## Goal:
Copy every line of the following data that includes the string "Continue".

## Information supplied:
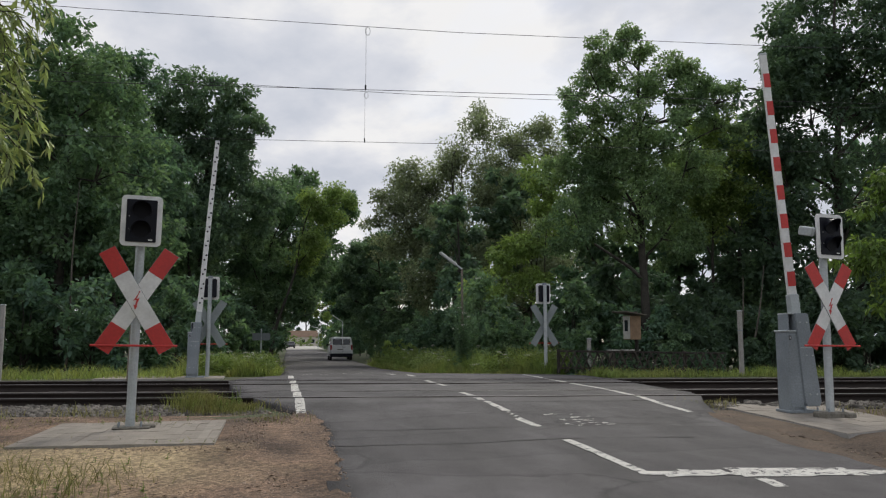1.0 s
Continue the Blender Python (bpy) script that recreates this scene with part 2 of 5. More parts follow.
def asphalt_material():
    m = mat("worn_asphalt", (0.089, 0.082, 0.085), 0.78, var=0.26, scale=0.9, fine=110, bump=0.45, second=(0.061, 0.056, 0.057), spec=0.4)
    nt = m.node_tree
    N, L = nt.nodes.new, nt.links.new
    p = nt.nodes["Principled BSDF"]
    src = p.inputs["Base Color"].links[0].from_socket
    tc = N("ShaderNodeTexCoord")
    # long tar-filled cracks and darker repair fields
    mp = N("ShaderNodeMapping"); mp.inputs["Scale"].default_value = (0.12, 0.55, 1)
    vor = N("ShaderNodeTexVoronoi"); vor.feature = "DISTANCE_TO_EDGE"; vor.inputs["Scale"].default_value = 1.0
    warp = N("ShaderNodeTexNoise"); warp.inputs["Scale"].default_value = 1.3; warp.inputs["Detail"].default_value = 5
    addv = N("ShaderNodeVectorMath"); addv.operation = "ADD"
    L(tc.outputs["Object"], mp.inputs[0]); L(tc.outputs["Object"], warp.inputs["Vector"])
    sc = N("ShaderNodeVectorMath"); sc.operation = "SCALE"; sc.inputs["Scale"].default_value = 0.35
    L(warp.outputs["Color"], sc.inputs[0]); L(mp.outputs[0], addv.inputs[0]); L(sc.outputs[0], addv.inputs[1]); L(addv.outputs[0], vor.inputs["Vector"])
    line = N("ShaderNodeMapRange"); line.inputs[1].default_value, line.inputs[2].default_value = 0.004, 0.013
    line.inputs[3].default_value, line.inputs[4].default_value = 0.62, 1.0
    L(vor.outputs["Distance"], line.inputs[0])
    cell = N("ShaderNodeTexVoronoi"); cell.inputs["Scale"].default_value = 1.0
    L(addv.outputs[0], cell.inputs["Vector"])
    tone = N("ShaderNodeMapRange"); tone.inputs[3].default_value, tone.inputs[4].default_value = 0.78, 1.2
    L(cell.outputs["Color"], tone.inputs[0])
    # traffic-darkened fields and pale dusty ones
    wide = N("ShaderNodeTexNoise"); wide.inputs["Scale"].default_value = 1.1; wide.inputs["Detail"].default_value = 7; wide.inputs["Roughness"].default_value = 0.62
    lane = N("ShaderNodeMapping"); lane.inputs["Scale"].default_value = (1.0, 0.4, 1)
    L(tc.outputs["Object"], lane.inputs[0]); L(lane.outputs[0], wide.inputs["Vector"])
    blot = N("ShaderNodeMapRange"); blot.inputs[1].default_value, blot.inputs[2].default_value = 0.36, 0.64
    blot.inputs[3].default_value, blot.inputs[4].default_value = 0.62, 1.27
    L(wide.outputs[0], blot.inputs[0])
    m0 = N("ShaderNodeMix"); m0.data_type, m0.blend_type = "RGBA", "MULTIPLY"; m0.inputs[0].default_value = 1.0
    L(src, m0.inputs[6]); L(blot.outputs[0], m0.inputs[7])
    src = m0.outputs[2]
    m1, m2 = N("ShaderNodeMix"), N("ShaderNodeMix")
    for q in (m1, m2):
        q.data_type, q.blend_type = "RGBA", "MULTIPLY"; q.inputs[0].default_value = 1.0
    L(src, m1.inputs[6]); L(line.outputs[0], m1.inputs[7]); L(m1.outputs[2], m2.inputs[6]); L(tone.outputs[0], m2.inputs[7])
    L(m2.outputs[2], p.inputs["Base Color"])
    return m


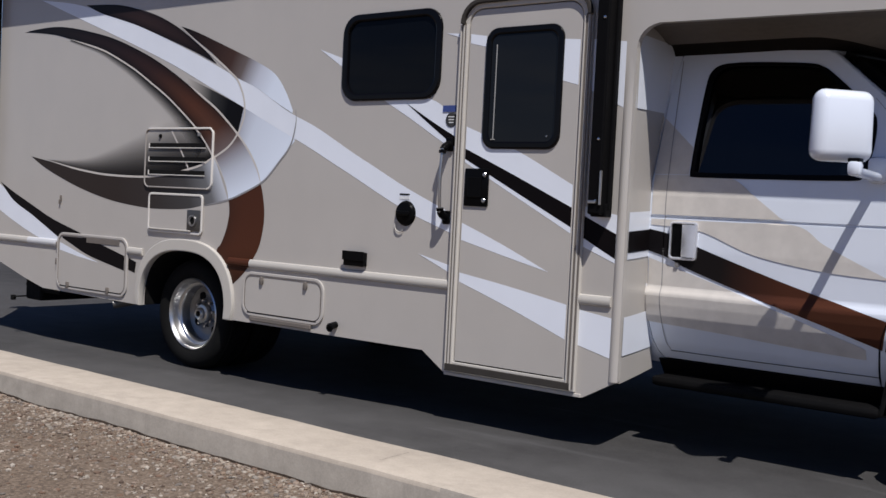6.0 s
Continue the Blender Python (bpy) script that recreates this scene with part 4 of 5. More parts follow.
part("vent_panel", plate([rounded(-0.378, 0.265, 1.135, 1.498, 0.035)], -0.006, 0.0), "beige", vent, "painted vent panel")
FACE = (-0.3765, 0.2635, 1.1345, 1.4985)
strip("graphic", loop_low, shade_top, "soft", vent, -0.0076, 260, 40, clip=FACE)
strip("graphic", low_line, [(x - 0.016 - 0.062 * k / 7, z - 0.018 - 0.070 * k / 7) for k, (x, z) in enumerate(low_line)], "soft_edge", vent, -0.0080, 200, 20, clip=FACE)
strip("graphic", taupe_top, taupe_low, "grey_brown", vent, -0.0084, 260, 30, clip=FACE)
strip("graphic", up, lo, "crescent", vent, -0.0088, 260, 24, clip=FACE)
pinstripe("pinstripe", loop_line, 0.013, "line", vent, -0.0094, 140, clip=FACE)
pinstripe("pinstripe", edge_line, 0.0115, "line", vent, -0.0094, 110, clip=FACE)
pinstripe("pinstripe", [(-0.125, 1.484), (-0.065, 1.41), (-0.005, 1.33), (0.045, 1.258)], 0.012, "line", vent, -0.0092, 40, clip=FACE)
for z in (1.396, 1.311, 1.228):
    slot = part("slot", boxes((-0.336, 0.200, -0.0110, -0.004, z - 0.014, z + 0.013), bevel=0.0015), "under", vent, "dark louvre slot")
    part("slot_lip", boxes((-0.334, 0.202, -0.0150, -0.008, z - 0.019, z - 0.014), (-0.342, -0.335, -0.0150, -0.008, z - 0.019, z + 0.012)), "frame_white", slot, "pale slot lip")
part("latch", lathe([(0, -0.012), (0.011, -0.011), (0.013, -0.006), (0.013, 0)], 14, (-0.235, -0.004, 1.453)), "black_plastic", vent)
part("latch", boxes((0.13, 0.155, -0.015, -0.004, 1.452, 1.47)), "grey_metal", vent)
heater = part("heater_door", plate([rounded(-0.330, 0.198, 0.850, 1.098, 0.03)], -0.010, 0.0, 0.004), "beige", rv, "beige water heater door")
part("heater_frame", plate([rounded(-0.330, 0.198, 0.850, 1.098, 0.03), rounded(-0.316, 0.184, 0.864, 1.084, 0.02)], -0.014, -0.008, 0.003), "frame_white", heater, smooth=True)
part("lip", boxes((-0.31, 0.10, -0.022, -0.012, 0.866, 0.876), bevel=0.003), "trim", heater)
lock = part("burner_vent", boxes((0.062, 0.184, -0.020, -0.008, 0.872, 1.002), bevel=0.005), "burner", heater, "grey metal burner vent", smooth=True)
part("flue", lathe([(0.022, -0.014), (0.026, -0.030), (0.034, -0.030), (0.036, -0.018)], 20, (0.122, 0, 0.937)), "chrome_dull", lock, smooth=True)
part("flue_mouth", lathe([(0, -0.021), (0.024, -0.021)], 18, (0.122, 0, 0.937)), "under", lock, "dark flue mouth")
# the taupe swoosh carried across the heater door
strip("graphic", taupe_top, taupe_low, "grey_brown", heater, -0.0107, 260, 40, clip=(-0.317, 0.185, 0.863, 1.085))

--

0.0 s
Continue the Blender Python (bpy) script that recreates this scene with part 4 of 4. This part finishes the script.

## Exercise answer:
Continue the Blender Python (bpy) script that recreates this scene with part 2 of 5. More parts follow.
Continue the Blender Python (bpy) script that recreates this scene with part 4 of 5. More parts follow.
Continue the Blender Python (bpy) script that recreates this scene with part 4 of 4. This part finishes the script.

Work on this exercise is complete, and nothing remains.